Lebih dari sekadar metrik, GNH berfungsi sebagai alat skrining kebijakan. Dengan mengukur kecukupan, GNH mengkodifikasi prinsip filosofis yang bertentangan langsung dengan asumsi ekonomi neo-klasik tentang maksimalisasi tanpa batas. GNH menyelaraskan diri dengan temuan Paradoks Easterlin, yang menunjukkan bahwa uang memiliki efek positif pada kebahagiaan, tetapi faktor non-materi lainnya juga harus tinggi untuk mencapai kesejahteraan yang substansial.

Table B.1: Sembilan Domain Inti GNH Bhutan dan Signifikansi Kebijakannya

Domain GNH Fokus Utama Signifikansi Kebijakan (Non-Ekonomi)
Kesejahteraan Psikologis Optimisme, Kepuasan, Tujuan Hidup. Kesehatan mental, ketahanan pribadi, dan intervensi psikologi positif.
Keragaman & Ketahanan Budaya Nilai, bahasa, keterampilan tradisional, perlindungan identitas. Melawan alienasi budaya akibat modernisasi dan globalisasi.
Tata Kelola yang Baik Kualitas layanan, persepsi terhadap pemerintah, demokrasi. Kebijakan yang responsif dan berorientasi pada kesejahteraan publik, termasuk kebijakan berorientasi anak muda.
Vitalitas Komunitas Hubungan sosial, dukungan sosial, kegiatan kesukarelaan. Memperkuat kohesi sosial, elemen kunci kebahagiaan di budaya kolektif.
Penggunaan Waktu Keseimbangan waktu luang dan waktu kerja. Mengakui dan menghargai waktu non-produktif sebagai komponen kesejahteraan.

Kritik Internal dan Tantangan GNH: Pengukuran Domain Kualitatif

Meskipun unggul secara filosofis, GNH menghadapi tantangan implementasi yang signifikan. Kesulitan utama terletak pada pengukuran domain kualitatif. Domain seperti “Penggunaan Waktu dan Keseimbangan” atau “Ketahanan Budaya” melibatkan indikator-indikator yang rumit dan rentan terhadap subjektivitas. Mengukur kondisi ini secara statistik andal dan valid, serta memastikan indikator tersebut mudah dimengerti, merupakan tugas yang kompleks.

Selain tantangan metodologis, GNH harus menghadapi dilema pembangunan.
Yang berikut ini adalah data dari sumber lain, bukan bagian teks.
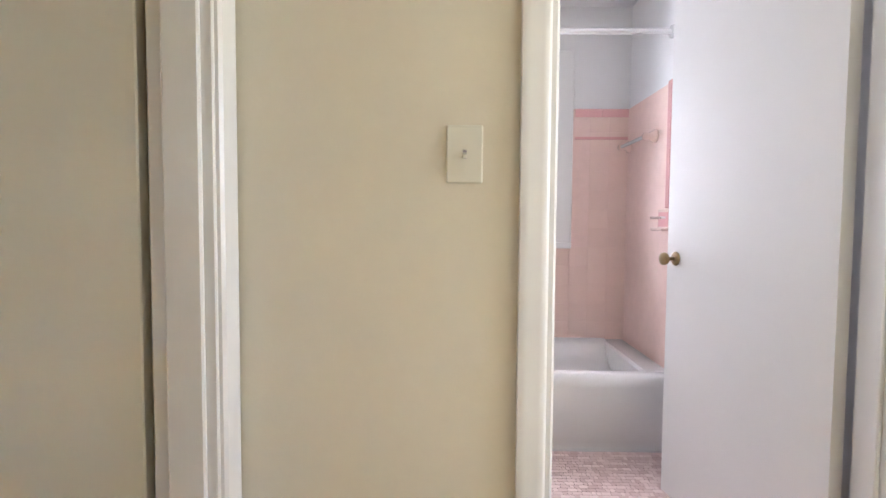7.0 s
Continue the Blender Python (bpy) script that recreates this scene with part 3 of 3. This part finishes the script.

Pendekatan Bhutan akan terus diuji oleh bagaimana pemerintah mengelola pertukaran (trade-offs) yang rumit, terutama antara tujuan GNH—seperti membatasi konsumsi dan menjaga lingkungan—dengan meningkatnya pola konsumsi warga Bhutan dan tuntutan globalisasi. Keberhasilan GNH dalam jangka panjang bergantung pada sejauh mana norma-norma sosial dan regulasi pemerintah dapat mengarahkan konsumsi untuk memaksimalkan kesejahteraan, bukan sekadar memuaskan keinginan jangka pendek.

Kritik Metodologis Indeks Kebahagiaan Global (WHR): Cantril Ladder dan Bias Pengukuran

Berbeda dengan kerangka kebijakan GNH yang komprehensif, World Happiness Report (WHR) mengandalkan metrik tunggal, Cantril Ladder, untuk memeringkat kebahagiaan global. Metodologi ini, meskipun praktis untuk survei massal, membawa bias konseptual dan kultural yang signifikan.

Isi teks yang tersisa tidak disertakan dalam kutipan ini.